This is probably the best loaf of no-knead bread I have made yet! The aroma of bread and garlic while it was baking had my knees trembling with excitement. The texture was looser and chewier than usual, possibly because I used a tad less flour than usual (I ran out). Or perhaps this was the beer talking; I will have to make another loaf to be certain!
Before I knew who Jim Lahey was, I would bake a loaf of bread on occasion. I went through various stages of bread making over the years. I made it completely by hand, then invested in a bread machine which took up a huge amount of space. Eventually I grew tired of the paddle hole at the bottom of the oddly shaped loaves which emerged, so I would let the machine do the work, then I'd remove the dough and shape and bake it the conventional way.
This past year with a few exceptions, I have mostly made the no knead bread, trying out different flours and flavours. This week was no different. I decided to swap out the water for beer and I was thrilled with my loaf of bread.

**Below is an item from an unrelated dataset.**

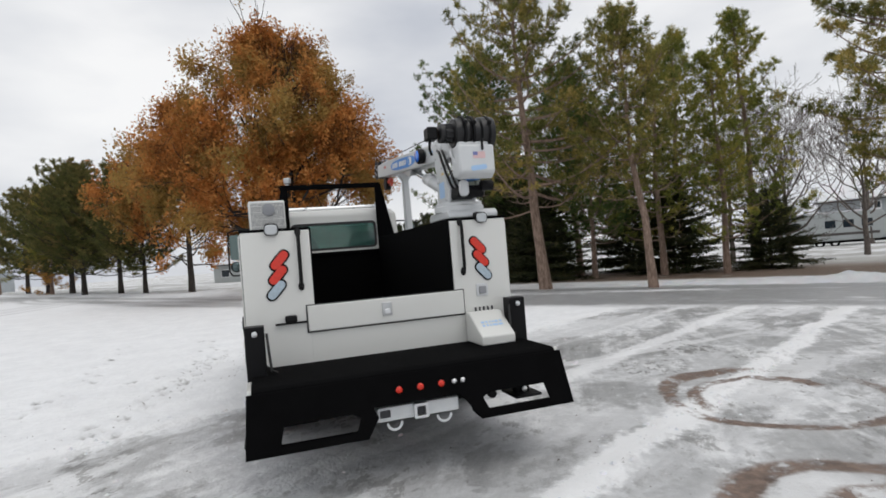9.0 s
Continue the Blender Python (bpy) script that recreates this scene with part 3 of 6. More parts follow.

Inspired by Jim Lahey's Recipe
1/2 cup rye flour
2 1/2 cups unbleached flour, give or take
1/4 tsp dry yeast
1 tsp salt
1 1/2 cups beer, light or dark (12 oz bottle)
1/4 cup roasted garlic
2/3 cup cheese (cheddar, gruyere, gouda; anything you have on hand), cut into 1/2" cubes
Combine the rye flour, 2 cups unbleached flour, yeast and salt in a large glass bowl. Make a well in the centre and add the beer. Stir until well combined.
Cover the top with a cheese cloth and set in a draft free place in a room with a temperature of about 70-75°F. for about 18 hours. Then stir down. You can repeat this step a few times more if you like. The dough will begin to get a nice "sour" tang.
Add the roasted garlic and cheese. Stir until everything is evenly distributed. Work in about another 1/2 cup of flour. Cover and set aside for up to 8 hours or so.
Place a piece of parchment paper into a bowl. Sprinkle a small amount of flour onto the surface of the paper, then sprinkle a small amount of flour over the dough. Flour your hands and place the dough onto the parchment paper.
*For this particular loaf, the bowl is necessary because the dough is very moist and won't hold it's shape well otherwise.
Try to shape it into a ball if that's possible. I floured the surface and tried to tuck in the edges underneath, but this dough was wetter than usual (bottom left of the photos). Cover it with the cheesecloth and allow to rise 2-3 hours, or until it looks like it's doubled in volume.
When the pot is good and hot, carefully pull it out and place the parchment paper with the dough into pot and cover with the hot lid taking care not to burn yourself. Bake for about 25 minutes.
Remove the lid and bake an additional 20-25 minutes or until the crust is a nice brown.
Allow the loaf to cool at least an hour before cutting into it.